John Mann: Does the Minister regard it as good practice for a local burial authority to have thousands of staked headstones? Should not such an authority move with the utmost swiftness to rectify that situation so that it does not continue for month after month, even year after year?

Mr. O’Brien: I have just said that I want local authorities to make sensible judgments about health and safety issues, and they will have to make sensible judgments about whether it is appropriate to remove stakes. In certain cases, it may well be, but as I also said, driving in the stakes can cause problems and make memorials unsafe. In such cases, the authorities will have to consider whether it is then appropriate to remove the stakes. The local authority involved will have to make a judgment, and it may well have to be on a grave-by-grave basis.

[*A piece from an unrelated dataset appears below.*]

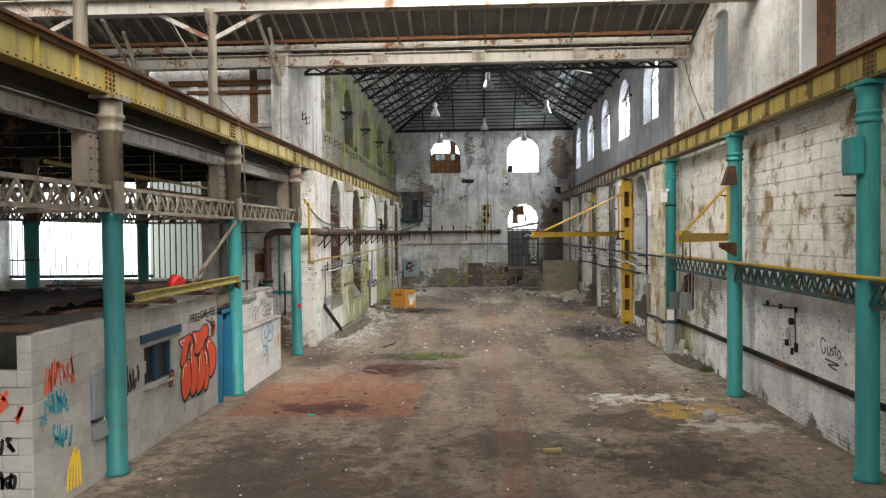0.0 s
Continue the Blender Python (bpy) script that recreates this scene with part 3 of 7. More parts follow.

Staking on a routine basis is not recommended by the Health and Safety Executive. In fact, it should not be done like that. A key problem is that sometimes staking is done shoddily, in a way that damages the memorial. Power-driven stakes can create unsafe situations, so the HSE is now consulting on health and safety in graveyards and will say that staking should not be done routinely. Appropriate use of staking may be the right approach, but it should be done only where there is a perceived imminent risk and, where possible, after an attempt has been made to contact relatives. If they can be contacted, they may be able to carry out their own inspection and take the appropriate steps to deal with any concern about safety. We must remember that the graves are usually owned by the families, and it is their responsibility to ensure that they are safe. The local authority or church has some responsibility if it is their graveyard, so they also have to take appropriate action.

I do not want to see one more child—or adult, for that matter—die in a cemetery accident. Nor do I want to see bereaved relatives weeping over graves vandalised by unnecessary topple-testing or inappropriate staking. This debate has highlighted some important concerns. A cemetery is an important place and a person’s final resting place must never be treated with bureaucratic contempt. On occasion, over-zealousness has resulted in contempt being shown.

Most authorities and churches up and down the country operate procedures that manage the small hazards posed by memorials. They employ common sense in ensuring that risks are minimised—

The motion having been made after Ten o’clock, and the debate having continued for half an hour, Mr. Deputy Speaker adjourned the House without Question put, pursuant to the Standing Order.

Adjourned at eight minutes past Eleven o’clock.